Police officers put her in the backseat of a squad car and raced to Penn Presbyterian Medical Center.

Meanwhile, the hovering helicopters and screaming police sirens alerted Overbrook Park of the trouble.

John Evans was wondering why the choppers were there when he arrived at work and found the front door locked. Around the back of the bakery he saw the detectives, who questioned him and took him through the shop to determine if anything was missing.

"I was hurt, I was tore up," said Evans, 46, who has worked for Djordjevic for seven years. "She's like my mom."

Nurit Erez, 40, who owns Shalom Pizza around the corner from the bakery with her husband, Guy, said she was not surprised that her friend returned to work so soon after being shot.

"I know she's a strong woman. . . . You gotta do what you gotta do."

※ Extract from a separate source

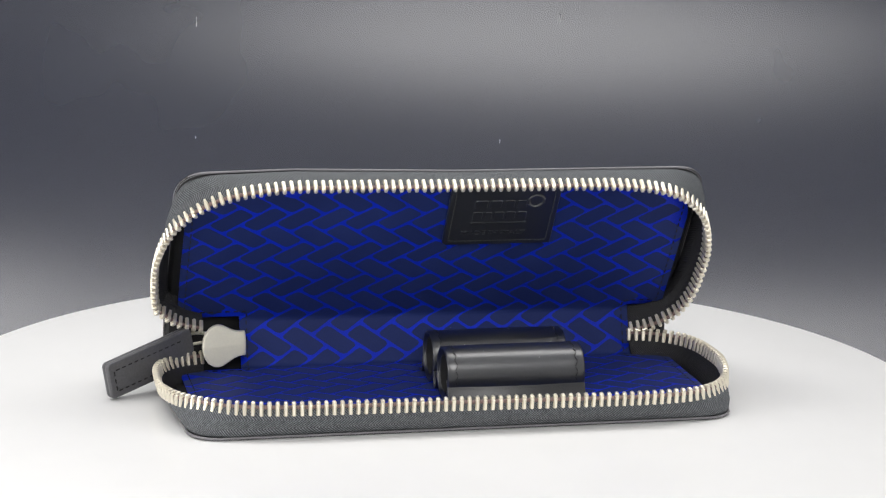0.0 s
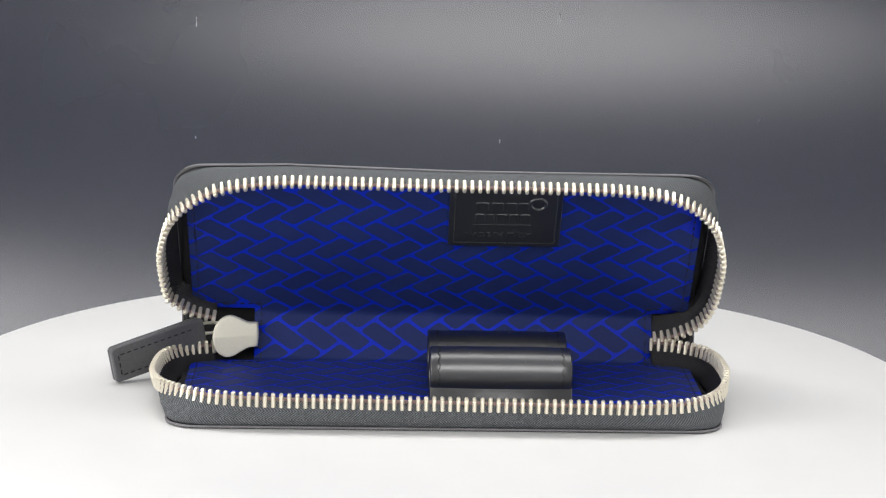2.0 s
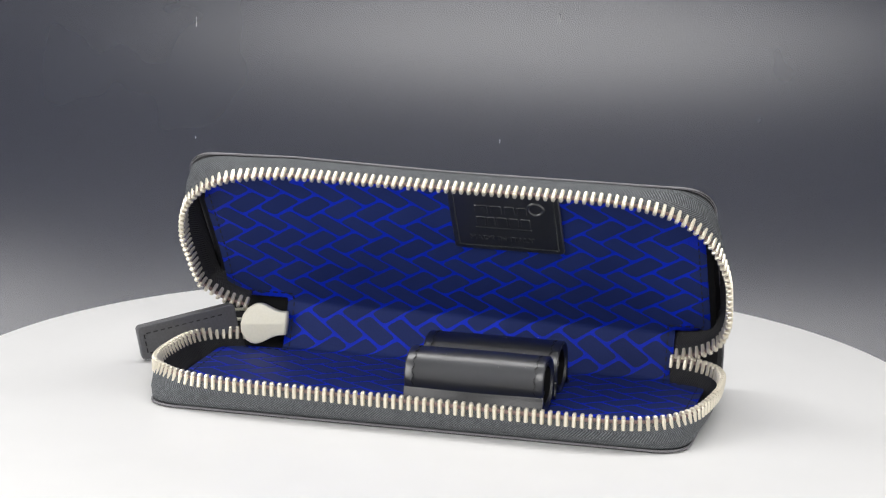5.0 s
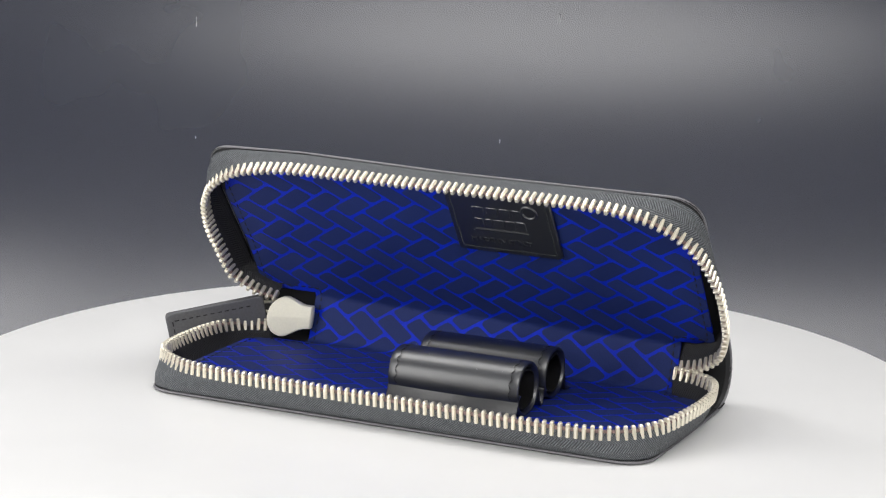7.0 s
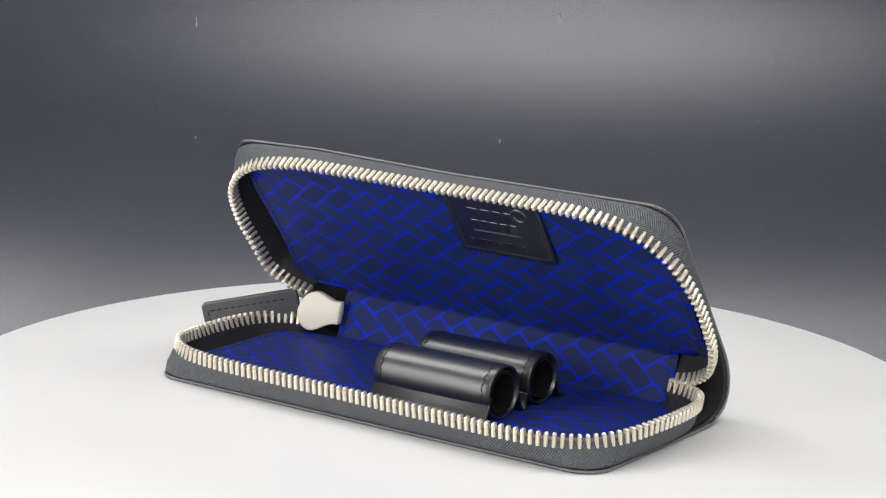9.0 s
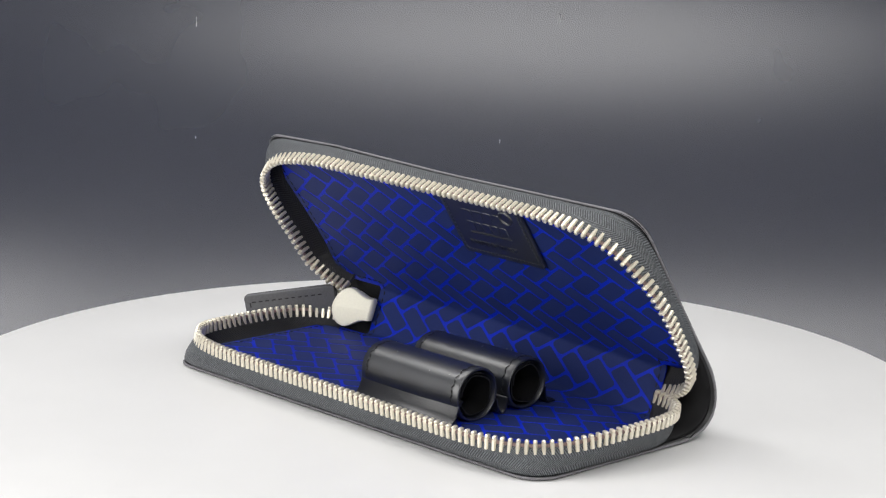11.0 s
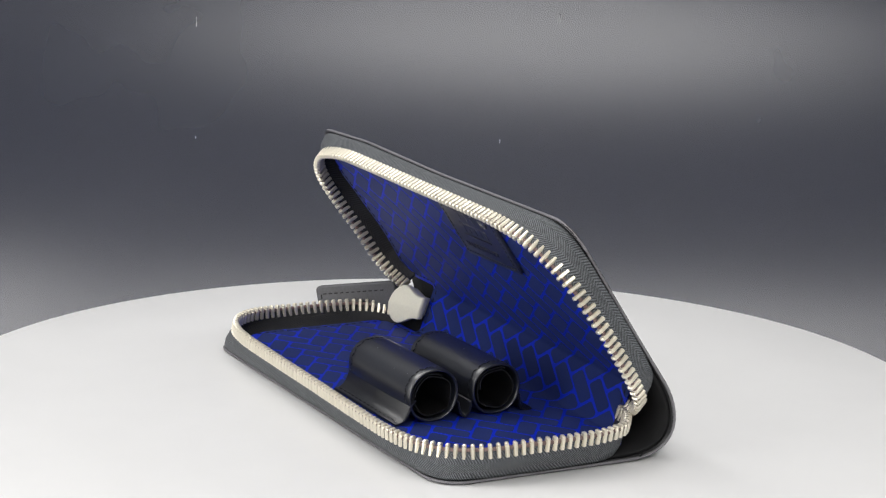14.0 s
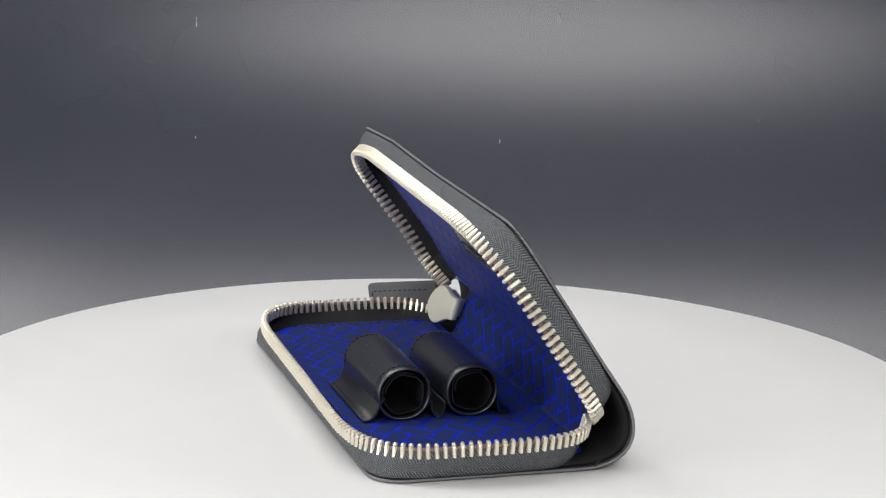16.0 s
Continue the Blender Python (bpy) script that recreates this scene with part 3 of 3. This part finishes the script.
def label_patch(case):
    x0, x1, u0, u1 = 1.2, 33.9, 12.0, 36.3
    base = lambda a, b, h: in_shell(True, a, b, 4.0 + h)
    bm = bmesh.new()
    prism(bm, round_rect(x0, u0, x1, u1, 1.2), base, 0, 0.95, 0.3)
    patch = part("label_patch", bm, LEATHER, case, "black leather patch with blind-embossed marks and stitched edge")
    bm = bmesh.new()
    stitches(bm, [(x0 + 1.6, u1 - 1), (x0 + 1.6, u0 + 1.6), (x1 - 1.6, u0 + 1.6), (x1 - 1.6, u1 - 1)], lambda a, b, h: base(a, b, 0.95 + h), 0.95, 0.55, 0.2, 0.18)
    part("stitching", bm, STITCH, patch, "grey-green stitching", kind="stuff")
    face = 0.955
    # two lines of brand lettering as plain raised bars, an underline, a ring emblem
    for y0, y1, spans in ((27.0, 30.2, ((8.8, 12.6), (13.4, 16.8), (17.6, 20.6), (21.4, 24.2))), (22.2, 25.6, ((8.8, 11.6), (12.2, 14.4), (15.0, 18.0), (18.6, 21.4), (22.0, 24.8)))):
        for a, b in spans:
            bm = bmesh.new()
            prism(bm, round_rect(a, y0, b, y1, 0.5, 3), lambda p, q, h: base(p, q, face + h), 0, 0.17, 0.16)
            part("embossed_bar", bm, LEATHER, patch)
    bm = bmesh.new()
    prism(bm, round_rect(8.4, 20.9, 25.0, 21.35, 0.2, 2), lambda p, q, h: base(p, q, face + h), 0, 0.34, 0.15)
    part("underline", bm, LEATHER, patch)
    bm = bmesh.new()
    rows = []
    for r, h in ((2.7, 0), (2.4, 0.38), (2.1, 0.38), (1.8, 0)):
        rows.append([base(26.9 + r * math.cos(2 * math.pi * k / 28), 29.8 + r * math.sin(2 * math.pi * k / 28), face + h) for k in range(28)])
    grid(bm, rows, close_v=True)
    part("emblem_ring", bm, LEATHER, patch)
    bm = text_mesh("MADE IN ITALY", 2.35)
    xs = [v.co.x for v in bm.verts]
    k = 19.2 / (max(xs) - min(xs))
    for v in bm.verts:
        v.co = base(6.2 + (v.co.x - min(xs)) * k, 16.3 + v.co.y, face + 0.14 + v.co.z)
    part("lettering", bm, LEATHER, patch, "small embossed capitals")


def slider(case):
    """Zip slider: two plates with a round head and a flared foot, a low ridge along the front one."""
    front, back, mid = 21.4, 25.4, 11.35
    lean = lambda v: Vector((v[0], v[1] + 0.27 * (v[2] - 12.4 * MM) + 0.34 * (v[0] + 56.5 * MM), v[2]))
    ctrl = [(-68.2, 0.0), (-67.7, 2.6), (-66.3, 4.7), (-64.2, 5.85), (-62.2, 5.8), (-60.2, 4.9), (-58.4, 4.0), (-56.8, 3.55), (-55.3, 3.45), (-54.8, 3.0), (-54.6, 0.0)]
    half = [tuple(p) for p in spline(ctrl, 5)]
    outline = half + [(x, -z) for x, z in half[-2:0:-1]]
    cx = -61.4

    def plate(y0, y1, size):
        bm = bmesh.new()
        rows = []
        for y, k in ((y1, 0.985), (y1 - 0.15, 1.0), (y0 + 0.3, 1.0), (y0 + 0.1, 0.985), (y0 + 0.02, 0.955), (y0, 0.9), (y0 - 0.01, 0.7), (y0 - 0.02, 0.4), (y0 - 0.03, 0.03)):
            row = []
            for x, z in outline:
                a, b = cx + (x - cx) * k * size, z * k * size
                row.append(lean(Vector((a, y - (0.5 * max(0.0, 1 - abs(b) / 5.5) if k < 0.96 else 0.0), mid + b)) * MM))
            rows.append(row)
        vs = grid(bm, rows, close_v=True)
        bm.faces.new(vs[-1])
        bm.faces.new(vs[0][::-1])
        bmesh.ops.recalc_face_normals(bm, faces=bm.faces)
        return bm
    ob = part("slider", plate(front, front + 1.6, 1.0), SATIN, case, "pale satin nickel zip slider with a rounded head")
    part("back_plate", plate(back - 1.4, back, 0.78), SATIN, ob)
    bm = bmesh.new()
    prism(bm, round_rect(-66.5, 9.5, -62.0, 13.3, 1.2), lambda a, b, h: lean(Vector((a, h, b)) * MM), front + 1.4, back - 1.4)
    part("post", bm, SATIN, ob)
    bm = bmesh.new()
    tube(bm, [tuple(p * MM) for p in spline([(-63.0, 25.6, 13.0), (-67.0, 25.4, 13.9), (-71.0, 24.0, 14.1), (-74.5, 22.4, 13.6), (-75.6, 21.6, 12.4), (-74.0, 22.6, 11.2), (-69.0, 24.6, 11.0), (-65.0, 25.4, 11.4)], 6)], 0.5 * MM)
    part("pull_ring", bm, SATIN, ob, "thin nickel wire link")
    return ob


def pull_tab(case):
    e1 = Vector((0.843, 0.537, 0.20)).normalized()
    e3 = Vector((0.537, -0.843, 0)).normalized()
    e2 = e3.cross(e1).normalized()
    if e2.z < 0:
        e2 = -e2
    origin = Vector((-97.8, 5.3, 10.3)) - 10.9 * e2
    lift = 0.15 - min((origin + e1 * a).z for a in (0, 29))
    origin.z += max(0.0, lift)
    place = lambda a, b, h: (origin + e1 * a + e2 * b + e3 * h) * MM
    outline = round_rect(0, 0, 31.0, 10.9, 1.3)
    bm = bmesh.new()
    n = len(outline)
    rows = []
    for h, k in ((-1.5, 0.45), (-1.3, 0.1), (-0.9, 0.0), (-0.1, 0.0), (0.0, 0.18), (0.1, 0.0), (0.9, 0.0), (1.3, 0.1), (1.5, 0.45)):
        row = []
        for a, b in outline:
            da, db = a - 14.5, b - 5.15
            row.append(place(a - math.copysign(min(k, abs(da)), da), b - math.copysign(min(k, abs(db)), db), h + 0.25 * (a / 29) ** 3))
        rows.append(row)
    vs = grid(bm, rows, close_v=True)
    bm.faces.new(vs[-1])
    bm.faces.new(vs[0][::-1])
    bmesh.ops.recalc_face_normals(bm, faces=bm.faces)
    tab = part("pull_tab", bm, TAB, case, "grey-black leather zip pull with a stitched border")
    bm = bmesh.new()
    stitches(bm, [(27.0, 8.3), (2.0, 8.3), (2.0, 2.0), (27.0, 2.0)], lambda a, b, h: place(a, b, 1.52 + 0.25 * (a / 29) ** 3 + h), 1.5, 0.75, 0.2, 0.15)
    stitches(bm, [(27.0, 8.3), (2.0, 8.3), (2.0, 2.0), (27.0, 2.0)], lambda a, b, h: place(a, b, -1.52 - h), 1.5, 0.75, 0.2, 0.15)
    part("stitching", bm, THREAD, tab, "black stitching", kind="stuff")


LINT = material("pale_lint", (0.5, 0.5, 0.52), 0.8)
STITCH = material("grey_green_thread", (0.035, 0.040, 0.038), 0.7, grain=4000)


def pen_case():
    case = tagged(new("pen_case"), "open zipped black leather pen case with blue herringbone lining", "pen case")
    bm = bmesh.new()
    sheet(bm, 0, S_END, 78.0, 0.0, 0.8, 9, 8)
    part("cover", bm, COVER, case, "matt black leather cover folded at the spine")
    # bead round the cover, its pale grey standing in for rim light
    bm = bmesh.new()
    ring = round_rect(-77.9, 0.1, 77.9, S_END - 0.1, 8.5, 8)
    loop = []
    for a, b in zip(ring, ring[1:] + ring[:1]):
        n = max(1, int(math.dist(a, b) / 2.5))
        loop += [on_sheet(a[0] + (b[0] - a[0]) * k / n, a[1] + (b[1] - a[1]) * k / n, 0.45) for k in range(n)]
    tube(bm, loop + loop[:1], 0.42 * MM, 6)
    part("lit_edge", bm, LIT_EDGE, case, "thin grey leather edge, paler than the cover for light caught on the rim")
    bm = bmesh.new()
    sheet(bm, 1.2, S_END - 1.2, 76.6, 0.95, 2.1, 12, 12)
    part("padding", bm, FELT, case, "black padded fabric")
    bm = bmesh.new()
    mid = (LX0 + LX1) / 2
    sheet(bm, FLOOR0, FLOOR1, (LX1 - LX0) / 2, 3.4, LIN_W, 15, 7, mid, on=on_lining)
    sheet(bm, LID0, LID1, (LX1 - LX0) / 2, 3.4, LIN_W, 7, 15, mid, on=on_lining)
    sheet(bm, FLOOR1, LID0, (SX1 - SX0) / 2, 3.4, LIN_W, 0, 0, (SX0 + SX1) / 2, on=on_lining)
    lining = part("lining", bm, FABRIC, case, "bright blue fabric lining")
    for lid in (False, True):
        zip_half(case, lid, TOOTH)
    slider(case)
    pull_tab(case)
    pen_loops(case)
    label_patch(case)
    # dashes round the lining's edges
    bm = bmesh.new()
    place = lambda a, b, h: on_lining(a, b, TILE_W + h)
    for edge in ([(LX0 + 2, FLOOR0 + 8), (LX0 + 2, FLOOR1 - 2), (SX0 + 2, FLOOR1 - 2), (SX0 + 2, LID0 + 2), (LX0 + 2, LID0 + 2), (LX0 + 2, LID1 - 6)],
                 [(LX1 - 2, FLOOR0 + 8), (LX1 - 2, FLOOR1 - 2), (SX1 - 2, FLOOR1 - 2), (SX1 - 2, LID0 + 2), (LX1 - 2, LID0 + 2), (LX1 - 2, LID1 - 6)]):
        stitches(bm, edge, place, 1.5, 1.0, 0.2, 0.15)
    part("stitching", bm, THREAD, lining, "black stitching round the lining", kind="stuff")
    # loose thread ends
    bm = bmesh.new()
    tube(bm, [tuple(p * MM) for p in spline([(76.6, 21.0, 1.0), (78.0, 21.8, 1.2), (79.2, 21.4, 2.2), (79.6, 22.2, 3.0)], 5)], 0.22 * MM, 6)
    part("loose_thread", bm, THREAD, case)
    # dust on the loops and flap
    rng = random.Random(7)
    bm = bmesh.new()
    for k in range(26):
        x, a = rng.uniform(-2, 35), rng.uniform(0.9, 2.9)
        cy = -19.2 if k < 18 else 0.3
        c = Vector((x, cy + 7.75 * math.cos(a), 11.45 + 7.75 * math.sin(a))) * MM
        if k % 3 == 0:
            c = Vector((x, rng.uniform(-30.6, -29.2), 4.8)) * MM
        bmesh.ops.create_icosphere(bm, subdivisions=1, radius=rng.uniform(0.06, 0.13) * MM, matrix=Matrix.Translation(c))
    part("dust", bm, LINT, case, "pale dust specks on the leather loops", kind="stuff")
    # herringbone tiles: those of lid and spine one by one, those of the floor joined
    rest = bmesh.new()
    for ms, poly in tile_outlines():
        floor = ms < FLOOR1 - 8
        bm = rest if floor else bmesh.new()
        if ms > FLOOR1 - 8:
            curved_tile(bm, poly, LIN_W - 0.05, TILE_W)
        else:
            prism(bm, poly, on_lining, LIN_W - 0.05, TILE_W, 0.04)
        if not floor:
            part("tile", bm, TILE, lining)
    part("tile_field", rest, TILE, lining, "navy coated tiles of the tray lining", kind="stuff")
    return case


backdrop()
tent()
TABLE = turntable()
TOOTH = tooth_mesh()
CASE = pen_case()


def motions():
    """The turntable turns at a nearly even pace and carries the case with it."""
    turn = lambda t: -5.3845 * t - 0.000437 * t * t
    seconds = [float(k) for k in range(17)]
    walk(TABLE, [(t, pose(0, 0, 0, 0, 0, turn(t))) for t in seconds])
    off = 0.0025
    rows = []
    for t in seconds:
        a = turn(t) + 12.5
        rows.append((t, pose(off * math.cos(radians(a)), off * math.sin(radians(a)), 0.0002, 0, 0, a)))
    walk(CASE, rows)


motions()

Robert Bender, owner of the kosher R&R Produce and Fish market, in the shopping plaza across Haverford from Best Cake, said he's not surprised that Djordjevic has returned to work - with a gun.

"I think she's got a lot of nerve," said Bender, who's been in business 34 years. "She's brave and she's strong. A lot of people wouldn't be able to do that. I don't know if I'd be the one to carry a gun, but I don't blame her."

Finding and arresting the assailants has been hampered because Djordjevic did not see their faces and because they left little forensic evidence behind. Cameras on nearby businesses did not capture their images, said police Lt. John Walker of Southwest Detectives. He urged tipsters to call 215-686-TIPS.

"Any piece of information they have, as minor as they may think it is, is a piece of the puzzle we could use to solve this," said Walker, who added that the crime has touched investigators.

"It broke the hearts of my detectives, it broke my heart to see this happen to this lady who was just trying to do the right thing," he said. "After getting shot, she still wants to bake for the community. It's a phenomenal story. This lady deserves justice."

Djordjevic, who learned how to bake while working at Lipkin's Bakery in the Northeast for 15 years, said she tries not to think about the fact that the gunmen have not been caught. To do so would only be upsetting. But she has made changes.

In addition to arming herself, she has someone in the bakery with her at all times, has shortened her hours and is working on getting cameras installed out back and in the room where her life was almost taken.

She's planning for the long haul.

"I'm still young, I want to work," she said. "I want to pay off my mortgages, pay off my bills. I still have a long way to go, at least 62. And thank God, doctor says I'm healthy. I'm strong."